After adjusting the energy barriers and reaction enthalpies for the target reaction at the M06–2X level using the isodesmic reaction method, the calculated values align closely with CBS–QB3 results and data in the literature.

(2)

The overall reaction class exhibits a maximum deviation in energy barriers and rate constants that exceeds chemical accuracy, necessitating the subdivision of H–migration reaction into distinct subclasses.

(3)

The high-pressure-limit rate constants derived in this work diverge from values in the literature for alkanes, with the ratio ranging from 1.06 to 2.11 × 10⁴ at 500 K. The presence of C-O-C bonds results in a weakening of the C-H bond adjacent to the ether group.

(4)

By comparing the rate constants for ROO·, R^IOR^IIOO·, and HOROO· radicals, we determined that the rate constants for the H–migration reaction of HOROO· radicals are greater than those for ROO· and R^IOR^IIOO· radicals. The maximum deviation in rate constants between R^IOR^IIOO· and HOROO· radicals span two orders of magnitude.
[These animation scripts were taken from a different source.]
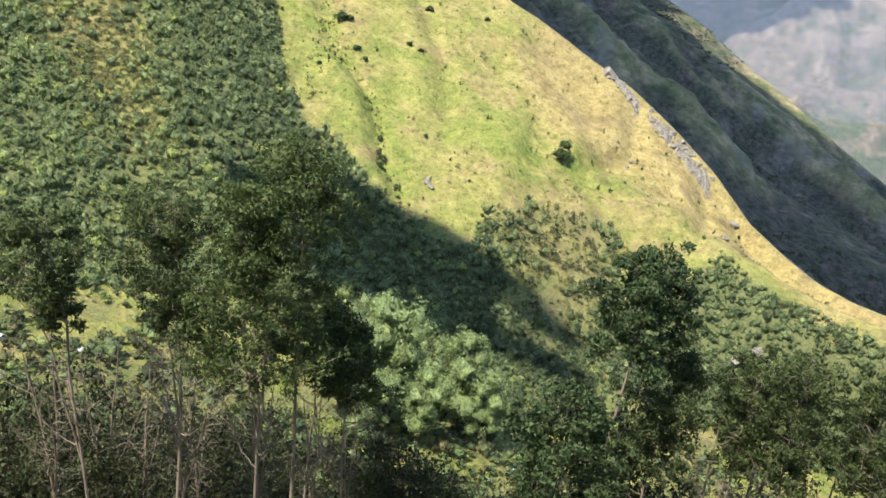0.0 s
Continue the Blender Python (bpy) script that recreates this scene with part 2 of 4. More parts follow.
    z += 16 * smooth(deg, 18.5, 21) * smooth(r, rg - 170, rg - 80) * (1 - smooth(r, rg - 45, rg - 8)) * fbm((0.9 * x + 0.25 * y) / 38, (y - 0.25 * x) / 160, 23, 3, True)
    z += smooth(r, rg - 200, rg) * 5 * fbm(x / 70, y / 70, 12, 3)
    z += 100 * np.exp(-((x - 1270) / 140) ** 2 - ((y - 3680) / 140) ** 2)
    # low cone of a hill out on the plain
    z += 50 * np.exp(-(np.hypot(x - 112, y - 3700) / 75) ** 1.3)
    return x, y, z, rc, rf


LX, LY, LZ, RC, RF = build_land()


def ground(az, r):
    """Height of the land at a bearing in degrees and a distance; takes arrays."""
    az, r = np.asarray(az, float), np.asarray(r, float)
    i = np.clip(np.searchsorted(AZ, az) - 1, 0, len(AZ) - 2)
    j = np.clip(np.searchsorted(RR, r) - 1, 0, len(RR) - 2)
    u, v = np.clip((az - AZ[i]) / (AZ[i + 1] - AZ[i]), 0, 1), np.clip((r - RR[j]) / (RR[j + 1] - RR[j]), 0, 1)
    return (LZ[j, i] * (1 - u) + LZ[j, i + 1] * u) * (1 - v) + (LZ[j + 1, i] * (1 - u) + LZ[j + 1, i + 1] * u) * v


def spot(az, r, lift=0.0):
    return Vector((r * math.sin(radians(az)), r * math.cos(radians(az)), float(ground(az, r)) + lift))

# ---- materials ----
def material(name, rough=0.85):
    m = bpy.data.materials.new(name)
    m.use_nodes = True
    nt = m.node_tree
    bsdf = nt.nodes["Principled BSDF"]
    bsdf.inputs["Roughness"].default_value = rough
    bsdf.inputs["Specular IOR Level"].default_value = 0.25
    return m, nt, bsdf


def node(nt, kind, **values):
    n = nt.nodes.new(kind)
    for key, value in values.items():
        n.inputs[key].default_value = value
    return n


def coords(nt, scale=(1, 1, 1)):
    tc = nt.nodes.new("ShaderNodeTexCoord")
    mp = nt.nodes.new("ShaderNodeMapping")
    mp.inputs["Scale"].default_value = scale
    nt.links.new(tc.outputs["Object"], mp.inputs["Vector"])
    return mp.outputs["Vector"]


def noise_tex(nt, vec, scale, detail=6.0, rough=0.6, distort=0.0):
    n = node(nt, "ShaderNodeTexNoise", Scale=scale, Detail=detail, Roughness=rough, Distortion=distort)
    nt.links.new(vec, n.inputs["Vector"])
    return n.outputs["Fac"]


def ramp(nt, fac, stops):
    r = nt.nodes.new("ShaderNodeValToRGB")
    while len(r.color_ramp.elements) < len(stops):
        r.color_ramp.elements.new(0.5)
    for e, (p, c) in zip(r.color_ramp.elements, stops):
        e.position, e.color = p, (*c, 1) if len(c) == 3 else c
    nt.links.new(fac, r.inputs["Fac"])
    return r.outputs["Color"]


def mixed(nt, fac, a, b, blend="MIX"):
    m = nt.nodes.new("ShaderNodeMix")
    m.data_type, m.blend_type = "RGBA", blend
    for sock, v in ((m.inputs[0], fac), (m.inputs[6], a), (m.inputs[7], b)):
        if isinstance(v, (int, float)):
            sock.default_value = v
        elif isinstance(v, tuple):
            sock.default_value = (*v, 1)
        else:
            nt.links.new(v, sock)
    return m.outputs[2]


def maths(nt, op, a, b=0.0, c=0.0, clamp=False):
    m = nt.nodes.new("ShaderNodeMath")
    m.operation, m.use_clamp = op, clamp
    for sock, v in zip(m.inputs, (a, b, c)):
        if isinstance(v, (int, float)):
            sock.default_value = v
        else:
            nt.links.new(v, sock)
    return m.outputs[0]


def attribute(nt, name):
    a = nt.nodes.new("ShaderNodeAttribute")
    a.attribute_name = name
    return a.outputs["Fac"]


def bump(nt, bsdf, height, strength, distance):
    b = node(nt, "ShaderNodeBump", Strength=strength, Distance=distance)
    nt.links.new(height, b.inputs["Height"])
    nt.links.new(b.outputs["Normal"], bsdf.inputs["Normal"])


def grass_land():
    m, nt, bsdf = material("hill_grass", 0.9)
    v = coords(nt)
    patch = noise_tex(nt, v, 0.028, 5, 0.62, 0.3)
    mid = noise_tex(nt, v, 0.11, 5, 0.65, 0.3)
    tuft = noise_tex(nt, v, 0.9, 4, 0.7)
    clump = noise_tex(nt, v, 0.33, 6, 0.72, 0.2)
    green = ramp(nt, mid, [(0.34, (0.150, 0.186, 0.042)), (0.5, (0.200, 0.222, 0.056)), (0.66, (0.285, 0.272, 0.086))])
    straw = ramp(nt, mid, [(0.34, (0.255, 0.195, 0.080)), (0.52, (0.325, 0.262, 0.106)), (0.66, (0.375, 0.305, 0.132))])
    dry = maths(nt, "ADD", attribute(nt, "dry"), maths(nt, "MULTIPLY", maths(nt, "SUBTRACT", patch, 0.5), 2.8), clamp=True)
    col = mixed(nt, dry, green, straw)
    col = mixed(nt, 0.8, col, ramp(nt, tuft, [(0.33, (0.66, 0.70, 0.62)), (0.52, (1, 1, 1)), (0.68, (1.18, 1.15, 1.1))]), "MULTIPLY")
    col = mixed(nt, 0.85, col, ramp(nt, clump, [(0.34, (0.42, 0.45, 0.38)), (0.44, (0.88, 0.89, 0.86)), (0.56, (1.05, 1.05, 1.03)), (0.66, (1.32, 1.26, 1.26))]), "MULTIPLY")
    rust = noise_tex(nt, v, 0.055, 7, 0.72, 0.5)
    col = mixed(nt, ramp(nt, rust, [(0.50, (0, 0, 0)), (0.66, (0.75, 0.75, 0.75))]), col, ramp(nt, clump, [(0.38, (0.150, 0.105, 0.054)), (0.6, (0.31, 0.235, 0.115))]))
    earth = ramp(nt, mid, [(0.3, (0.085, 0.06, 0.034)), (0.7, (0.21, 0.155, 0.085))])
    col = mixed(nt, attribute(nt, "earth"), col, earth)
    litter = ramp(nt, tuft, [(0.3, (0.085, 0.105, 0.042)), (0.7, (0.16, 0.17, 0.07))])
    col = mixed(nt, attribute(nt, "wood"), col, litter)
    nt.links.new(col, bsdf.inputs["Base Color"])
    bump(nt, bsdf, maths(nt, "ADD", tuft, maths(nt, "MULTIPLY", clump, 2.0)), 0.8, 0.9)
    return m


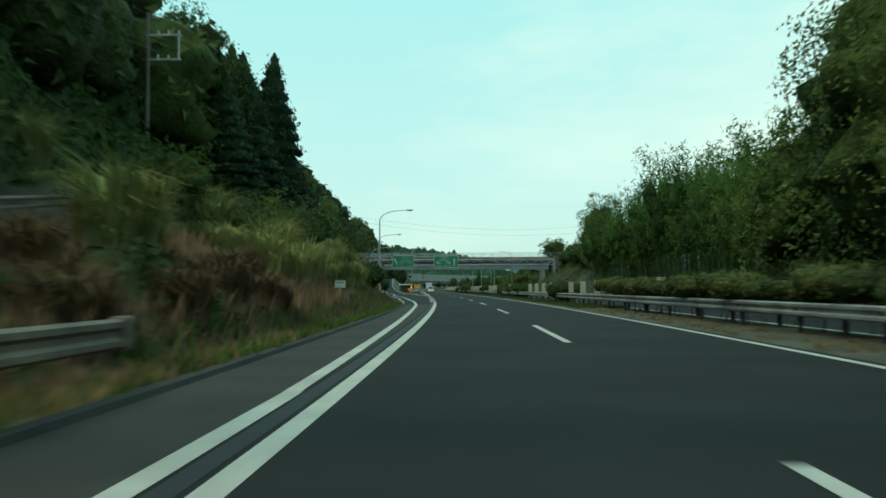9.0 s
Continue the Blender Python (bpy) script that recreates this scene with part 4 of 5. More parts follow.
def grass_strip(name, label, s0, s1, lat0, lat1, n, height, mat, seed, on_ground=False, width=0.022, zbase=0.03, blades=5):
    """Tufts of thin blades between two lines beside the road, as one mesh. lat0, lat1 may be functions of s."""
    rng = np.random.default_rng(seed)
    ss = rng.uniform(s0, s1, n)
    f0 = lat0 if callable(lat0) else (lambda q: lat0)
    f1 = lat1 if callable(lat1) else (lambda q: lat1)
    base = np.zeros((n, 3))
    keep = np.ones(n, bool)
    for i in range(n):
        a, b = f0(ss[i]), f1(ss[i])
        la = a + (b - a) * rng.random()
        patch = noise.noise(Vector((ss[i] * 0.3, la * 0.6, seed))) + 0.35 * rng.normal()
        keep[i] = patch > -0.35 and not on_track(ss[i], la)
        base[i] = P(ss[i], la, ground_z(ss[i], la) if on_ground else zbase)
    base = np.repeat(base[keep], blades, 0)
    m = len(base)
    base[:, :2] += rng.normal(size=(m, 2)) * 0.06
    h = height * rng.uniform(0.45, 1.25, m)
    a = rng.random(m) * 6.283
    w = np.stack([np.cos(a), np.sin(a), 0 * a], -1) * (width * rng.uniform(0.6, 1.4, m))[:, None]
    lean = rng.normal(size=(m, 3)) * (0.32 * h)[:, None]
    lean[:, 2] = h
    v = np.stack([base - w, base + w, base + lean * [1, 1, 1]], 1).reshape(-1, 3)
    return tagged(new(name, fast_mesh(name, v, np.arange(3 * m).reshape(-1, 3), mat)), label, "grass", kind="stuff")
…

Consequently, it is imperative to establish separate rate rules for the H–migration reaction of R^IOR^IIOO· radicals, rather than adopting kinetic parameters from alcohols or alkane fuels with analogous reactions. Additionally, the rate constant derived using the reaction rate rule method exhibits a certain degree of deviation. It is essential to calculate the rate constant for the elementary reaction of ether fuels precisely.